Eleven years ago, Valen Reyes completed the cosmetology program (JUST ONE COURSE?)at Trinidad State. She was 19. She started taking college courses two years earlier while in high school. Because she immediately joined the work force after graduation, she did not get her license. To make that happen now, she has returned to Trinidad State for a refresher. “I’ve always had a love for beauty, hair and make-up,” she said. “I grew up in a family of cosmetologists including my mom and grandmother.” Jobs from Texas to Las Vegas to Los Angeles have given her a wide range of experience but she longed to complete her cosmetology degree. “This is where I started. It made sense to come back here. I’m used to the way things are taught here, and I knew Miss Gayle (Pepper) and the teachers, so it felt comfortable. There’s nothing like people from the valley, the friendliness. It’s not like that everywhere. And coming here saved me a lot of money. I did a lot of research and education is expensive. This is a good deal. And I have family here too. I thought my mom might like to see me a little more!”
Reyes is razor focused on doing what she loves the most - hair and make-up. Reyes already has a position with Studio 5280 in Denver waiting for her. “I like cities,” she said. “As much as I love the friendliness of our little valley, I like the hustle and bustle and busyness of city life.”
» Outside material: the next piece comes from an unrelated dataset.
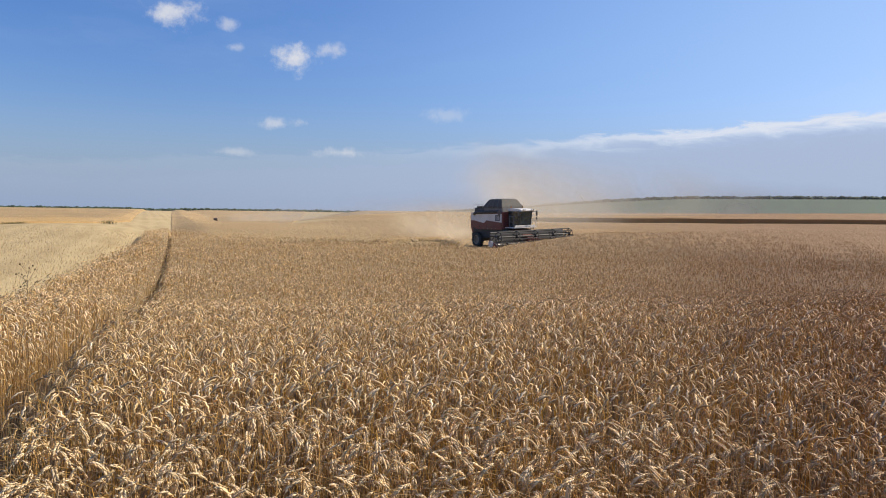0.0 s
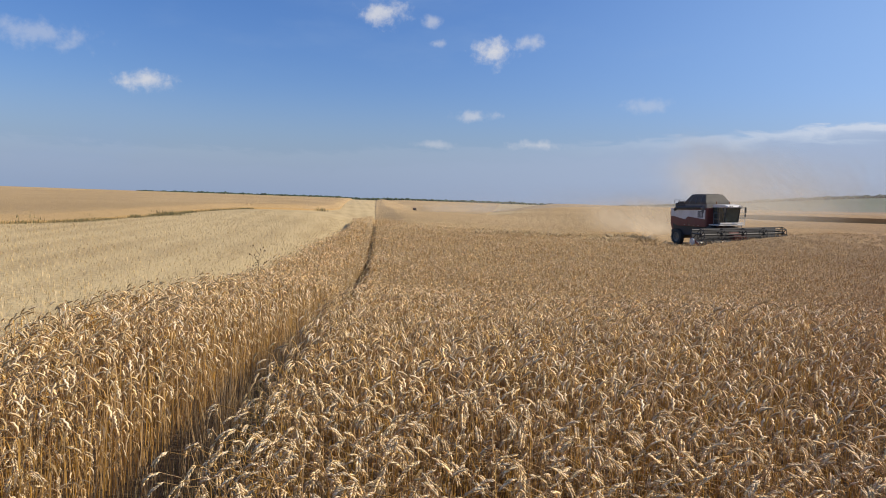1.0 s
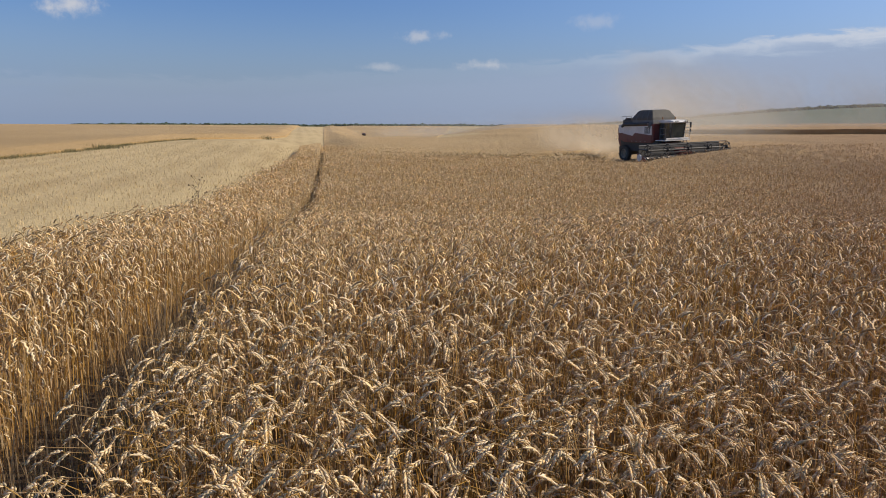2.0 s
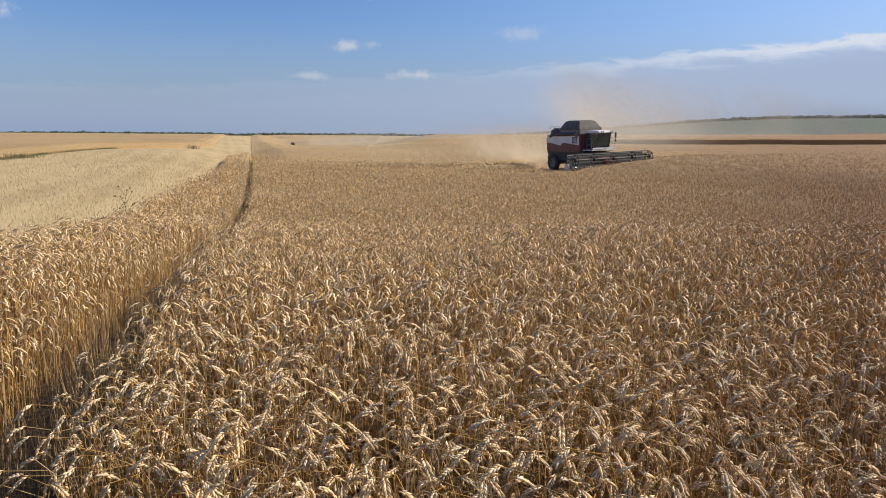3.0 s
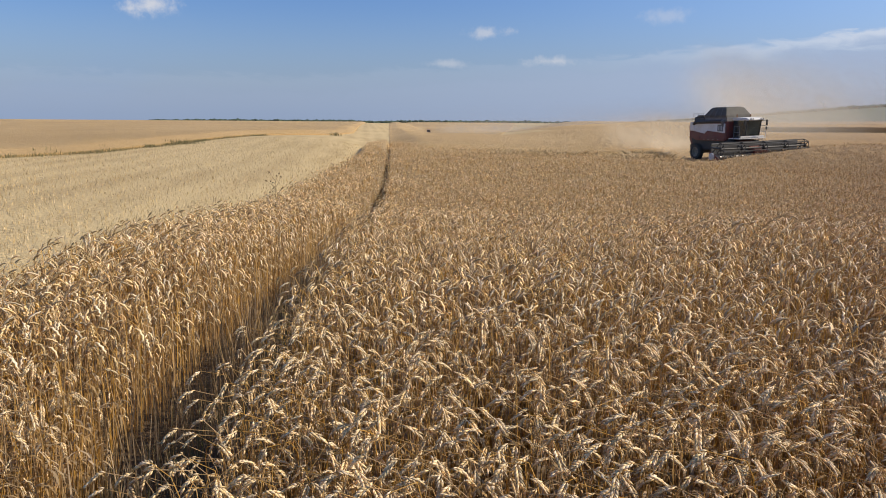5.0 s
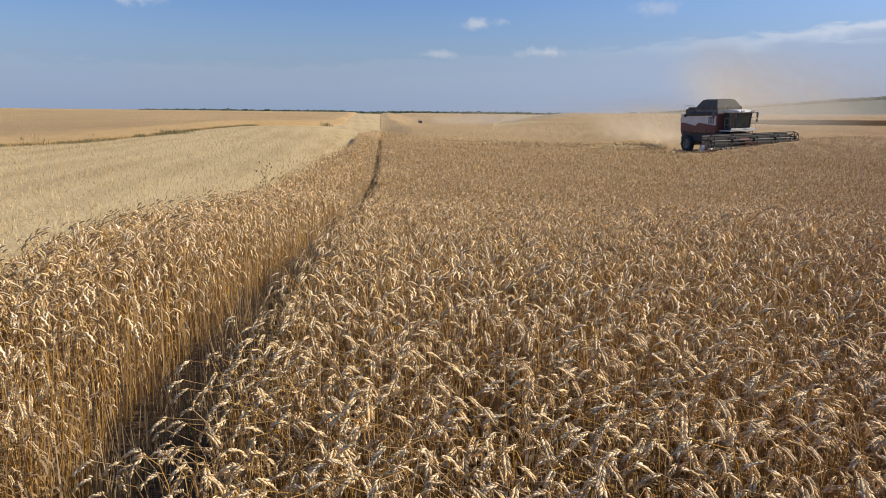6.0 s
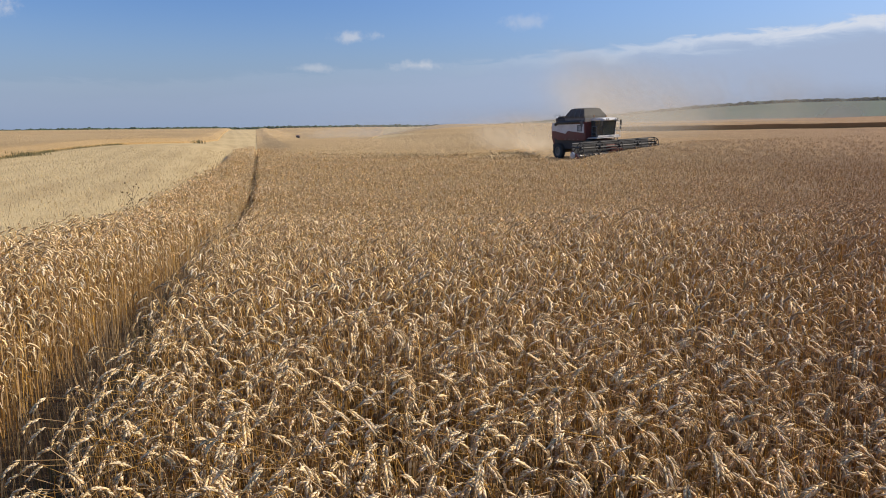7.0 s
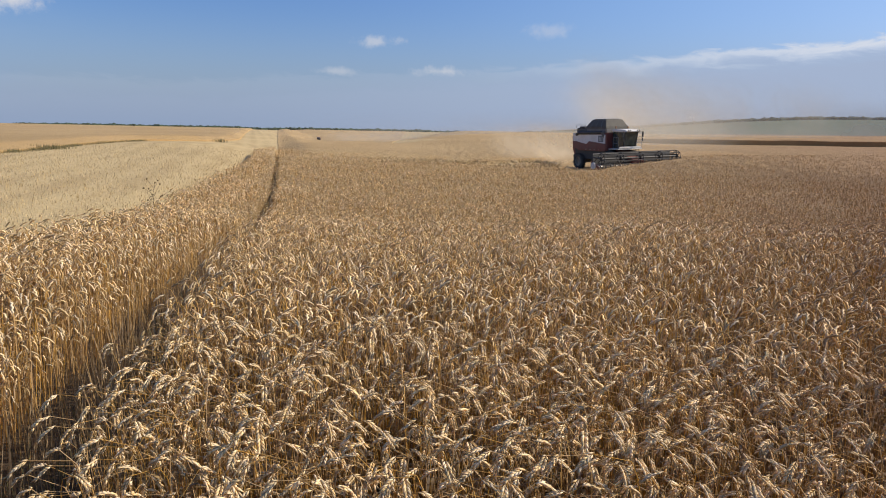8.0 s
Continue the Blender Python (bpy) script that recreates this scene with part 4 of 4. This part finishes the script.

“TSJC is a little gold mine,” Reyes said. “It’s under appreciated. The teachers here are really awesome. I recommend this program to anyone. If you’re interested in cosmetology, you don’t need to go to Paul Mitchell or a name brand school. People only want to know if you have a license. Classes are small here and you get more attention. Even if you want to get a four-year degree, start at a community college. Financially it’s way smarter. I love being back here.” Reyes’ advice to those students trying to find their way: “Think about what makes you happy. What is that one thing that you just get lost in time doing? Figure that out and go for it.”